Where beginners trip up

Most first-time mistakes are not about picking a bad fund. They are about behaviour. These are the ones to watch.

Chasing last year's winner. The fund at the top of every "best funds" list got there because of a run that may already be over. Past returns are the most over-weighted number a beginner looks at, and one of the least reliable.

Owning too many funds. Five equity funds often hold the same large companies, so you are not diversified, just confused. Two or three well-chosen funds are plenty for almost anyone.

Stopping the SIP in a crash. This is the costliest mistake of all, and it is purely emotional.

The worst time to invest emotionally is often the best time mathematically: the same ₹5,000 buys far more units when prices have fallen than when they are high.

So the move is to do nothing — keep the SIP running through the scary months. Pausing it locks in the fear and skips the recovery that broad markets have tended to deliver afterwards, though no fund or timeline is ever guaranteed.

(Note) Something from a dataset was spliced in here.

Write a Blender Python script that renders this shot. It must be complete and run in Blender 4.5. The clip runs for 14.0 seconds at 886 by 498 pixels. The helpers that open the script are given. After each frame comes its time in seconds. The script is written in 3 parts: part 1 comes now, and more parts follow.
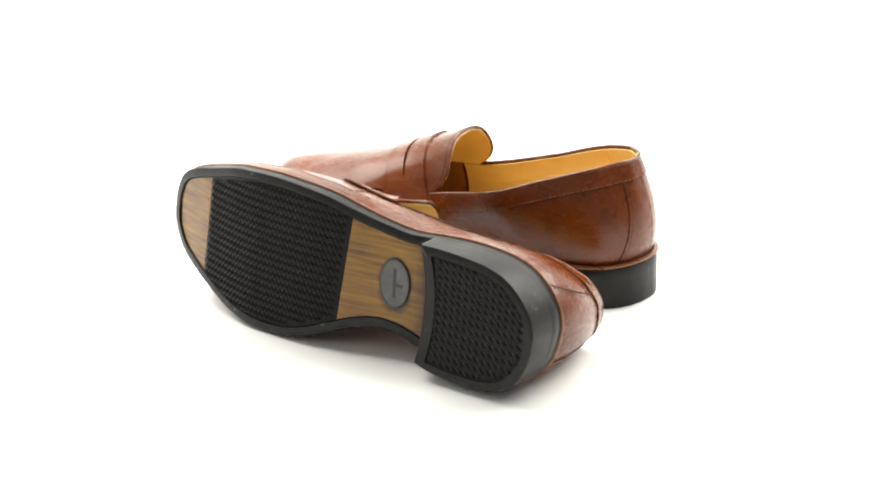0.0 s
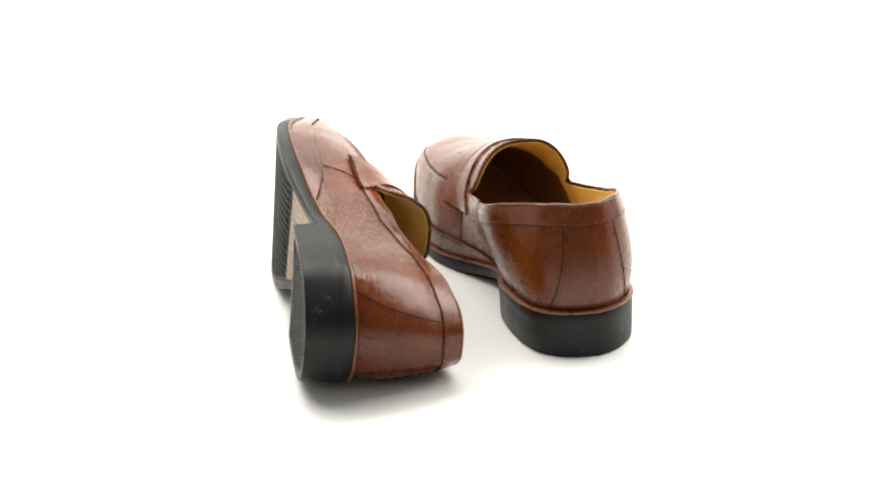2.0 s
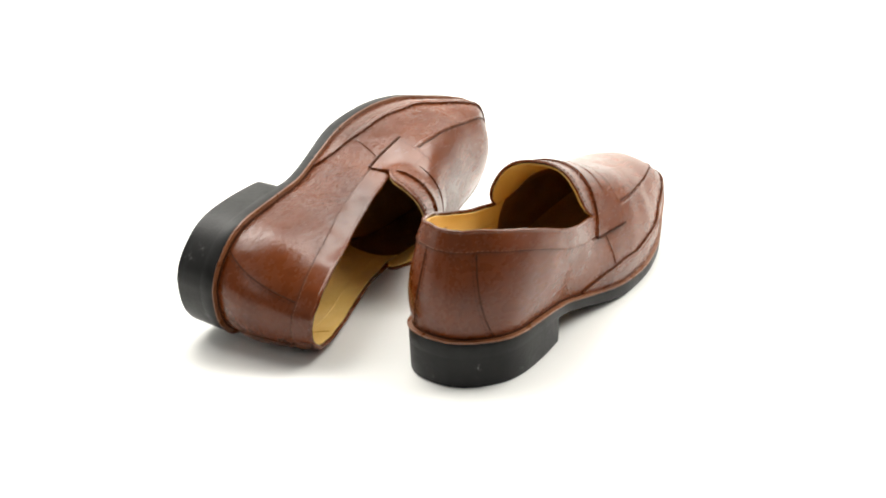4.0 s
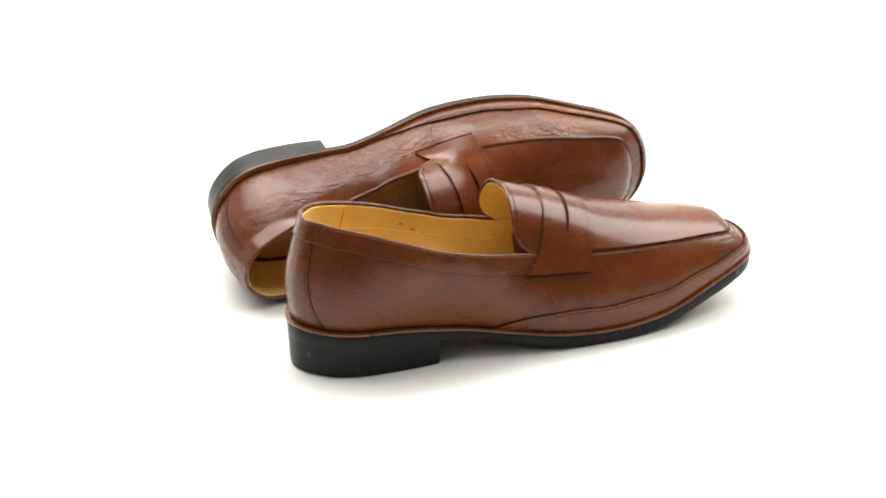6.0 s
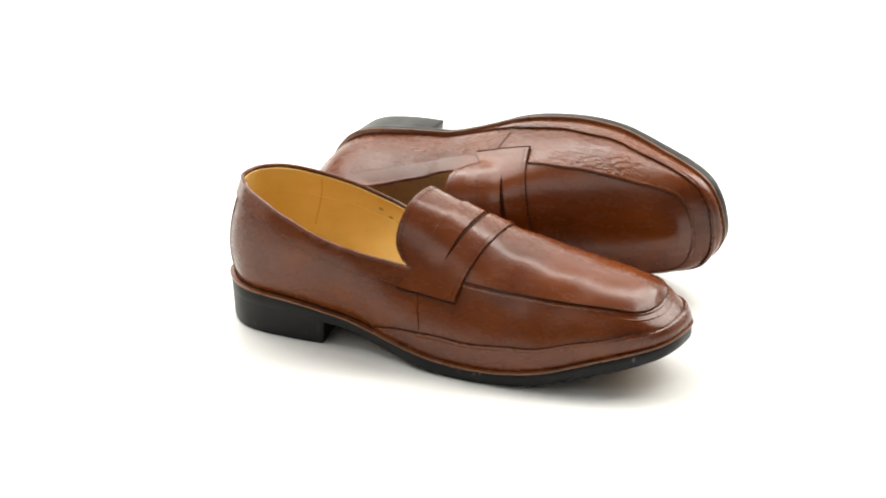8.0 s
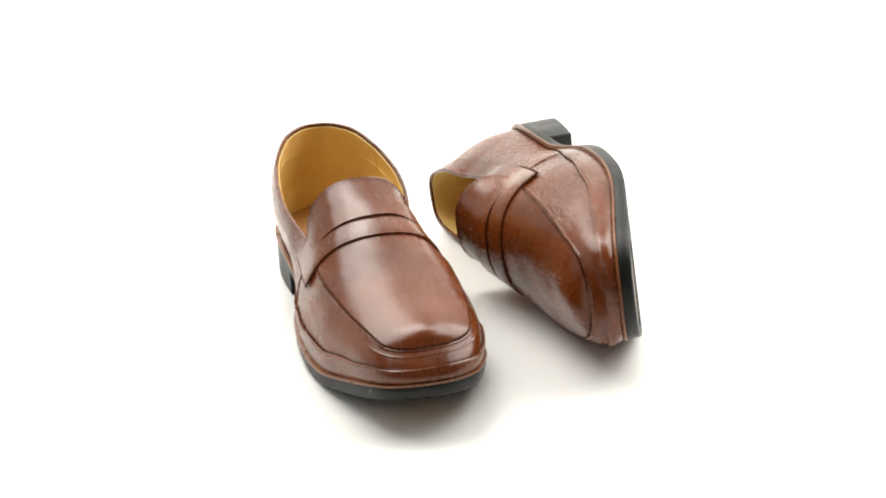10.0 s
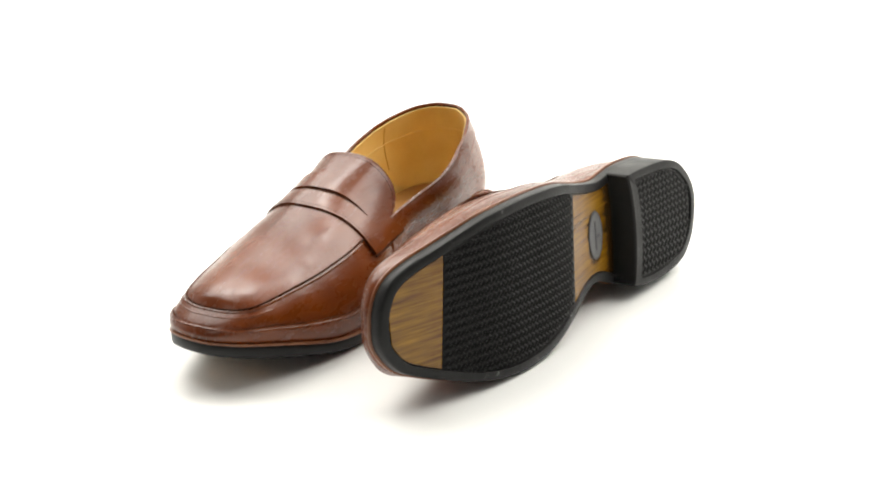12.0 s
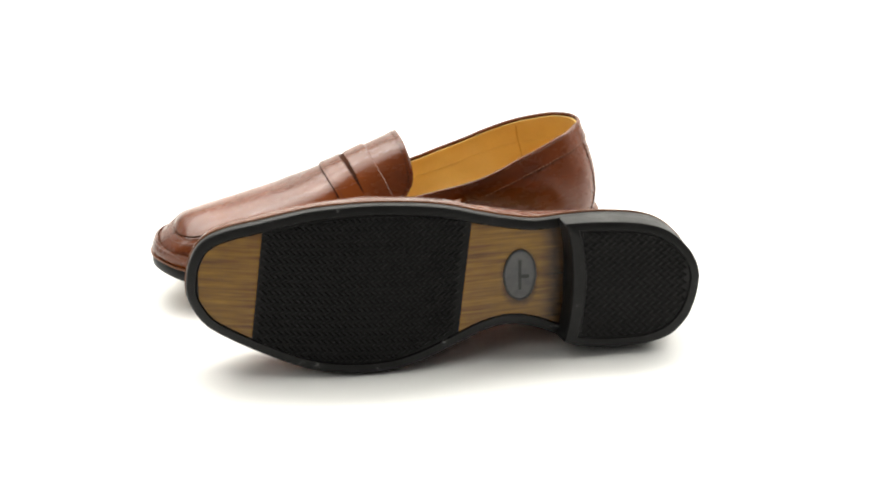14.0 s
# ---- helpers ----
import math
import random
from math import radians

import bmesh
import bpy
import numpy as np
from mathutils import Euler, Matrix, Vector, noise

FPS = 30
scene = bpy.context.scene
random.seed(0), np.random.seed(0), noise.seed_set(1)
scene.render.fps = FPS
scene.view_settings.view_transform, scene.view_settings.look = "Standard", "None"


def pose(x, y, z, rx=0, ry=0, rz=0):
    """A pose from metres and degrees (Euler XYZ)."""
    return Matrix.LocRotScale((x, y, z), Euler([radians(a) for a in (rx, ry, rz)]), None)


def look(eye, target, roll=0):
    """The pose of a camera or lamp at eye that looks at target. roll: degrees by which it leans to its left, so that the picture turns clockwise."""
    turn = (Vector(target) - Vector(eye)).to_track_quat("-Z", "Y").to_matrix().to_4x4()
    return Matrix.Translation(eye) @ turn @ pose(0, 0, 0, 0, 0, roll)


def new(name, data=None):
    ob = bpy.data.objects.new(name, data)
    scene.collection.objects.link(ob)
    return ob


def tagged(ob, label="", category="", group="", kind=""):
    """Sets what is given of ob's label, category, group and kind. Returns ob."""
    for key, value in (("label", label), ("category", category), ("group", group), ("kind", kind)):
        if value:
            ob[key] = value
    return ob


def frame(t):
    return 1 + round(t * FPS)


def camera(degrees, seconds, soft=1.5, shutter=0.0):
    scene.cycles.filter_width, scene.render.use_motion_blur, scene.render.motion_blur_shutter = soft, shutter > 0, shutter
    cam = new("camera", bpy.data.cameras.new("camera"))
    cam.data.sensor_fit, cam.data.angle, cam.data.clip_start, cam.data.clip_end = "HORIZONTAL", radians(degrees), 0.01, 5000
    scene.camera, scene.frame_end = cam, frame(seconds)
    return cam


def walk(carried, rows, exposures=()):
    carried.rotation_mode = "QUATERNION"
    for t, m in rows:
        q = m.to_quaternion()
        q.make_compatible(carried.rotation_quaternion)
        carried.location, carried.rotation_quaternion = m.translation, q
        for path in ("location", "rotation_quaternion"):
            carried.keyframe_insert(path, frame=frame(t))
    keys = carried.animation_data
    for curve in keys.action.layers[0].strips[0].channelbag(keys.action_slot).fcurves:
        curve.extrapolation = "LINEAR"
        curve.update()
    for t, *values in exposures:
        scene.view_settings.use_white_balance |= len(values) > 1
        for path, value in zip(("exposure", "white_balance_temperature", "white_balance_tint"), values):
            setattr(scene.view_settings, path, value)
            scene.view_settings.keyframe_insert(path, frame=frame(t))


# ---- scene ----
cam = camera(29.2, 14.0, soft=2.0)
EYE_AT = (0.0, -1.0039, 0.4347)
PITCH, HEADING, LEAN = radians(21.838), radians(-0.058), -2.236
AIM = (EYE_AT[0] + math.sin(HEADING) * math.cos(PITCH), EYE_AT[1] + math.cos(HEADING) * math.cos(PITCH), EYE_AT[2] - math.sin(PITCH))
VIEW = look(EYE_AT, AIM, LEAN)
# the clip comes up out of white in its first fifth of a second
walk(cam, [(0, VIEW), (14.0, VIEW)], [(0, 0.5), (0.1, 0.3), (0.2, 0.12), (0.3, 0.08), (14.0, 0.08)])

# ---- light: a white studio, soft light all round, softboxes above and beside, one on the backdrop ----
world = bpy.data.worlds.new("studio")
scene.world = world
world.use_nodes = True
world.node_tree.nodes["Background"].inputs[0].default_value = (1.0, 0.985, 0.955, 1)
world.node_tree.nodes["Background"].inputs[1].default_value = 0.155


def softbox(name, eye, target, size, watts, colour=(1, 0.974, 0.912)):
    lamp = bpy.data.lights.new(name, "AREA")
    lamp.shape, lamp.size, lamp.size_y, lamp.energy, lamp.color = "RECTANGLE", size[0], size[1], watts, colour
    ob = new(name, lamp)
    ob.matrix_world = look(eye, target)
    return ob


softbox("softbox_left", (-0.6, 0.5, 1.3), (0.0, 0.05, 0.0), (1.15, 1.15), 24.5)
softbox("softbox_right", (1.05, 0.45, 1.15), (0.03, 0.05, 0.0), (1.2, 1.2), 32.5)
softbox("side_softbox", (-1.75, 0.45, 0.55), (0, 0.1, 0.1), (1.4, 0.9), 3.5)
softbox("side_softbox", (1.75, 0.35, 0.5), (0, 0.1, 0.1), (1.4, 0.8), 2.5)
softbox("backdrop_light", (0, 0.8, 2.0), (0, 1.75, 0.75), (1.8, 0.35), 36)
softbox("softbox_front", (-0.9, -1.1, 1.2), (0, 0, 0.05), (0.6, 0.8), 2.5)


# ---- materials ----
def material(name, rough=0.5, metal=0.0, spec=0.5):
    m = bpy.data.materials.new(name)
    m.use_nodes = True
    b = m.node_tree.nodes["Principled BSDF"]
    b.inputs["Roughness"].default_value, b.inputs["Metallic"].default_value = rough, metal
    b.inputs["Specular IOR Level"].default_value = spec
    return m, m.node_tree, b


def noise_tex(tree, scale, detail=4.0, stretch=None, rough=0.55):
    n = tree.nodes.new("ShaderNodeTexNoise")
    n.inputs["Scale"].default_value, n.inputs["Detail"].default_value, n.inputs["Roughness"].default_value = scale, detail, rough
    co = tree.nodes.new("ShaderNodeTexCoord")
    if stretch:
        mp = tree.nodes.new("ShaderNodeMapping")
        mp.inputs["Scale"].default_value = stretch
        tree.links.new(co.outputs["Object"], mp.inputs["Vector"])
        tree.links.new(mp.outputs["Vector"], n.inputs["Vector"])
    else:
        tree.links.new(co.outputs["Object"], n.inputs["Vector"])
    return n.outputs["Fac"]


def ramp(tree, fac, stops):
    r = tree.nodes.new("ShaderNodeValToRGB")
    while len(r.color_ramp.elements) < len(stops):
        r.color_ramp.elements.new(0.5)
    for e, (at, c) in zip(r.color_ramp.elements, stops):
        e.position, e.color = at, (*c, 1) if len(c) == 3 else c
    tree.links.new(fac, r.inputs["Fac"])
    return r.outputs["Color"]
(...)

Buying the regular plan by accident. Picking "regular" instead of "direct" can quietly cost you a slice of your returns every year for decades. Check the plan name before you confirm.

A mutual fund cannot save you from a bad market. It can only save you from being the reason you lost money — your own urge to pick, time and panic.

— On why funds suit beginners

The honest take

A mutual fund is not a get-rich scheme and it is not risk-free. It is a quiet, regulated way to own a slice of India's companies without needing to pick a single stock — and for a beginner, that is close to ideal.

Start with one low-cost fund, automate a SIP you will not feel, and give it years instead of weeks. Keep your costs low by going direct, and resist the two great temptations: chasing winners and selling in fear.

Get those few things right, and the market, over time, tends to do the rest.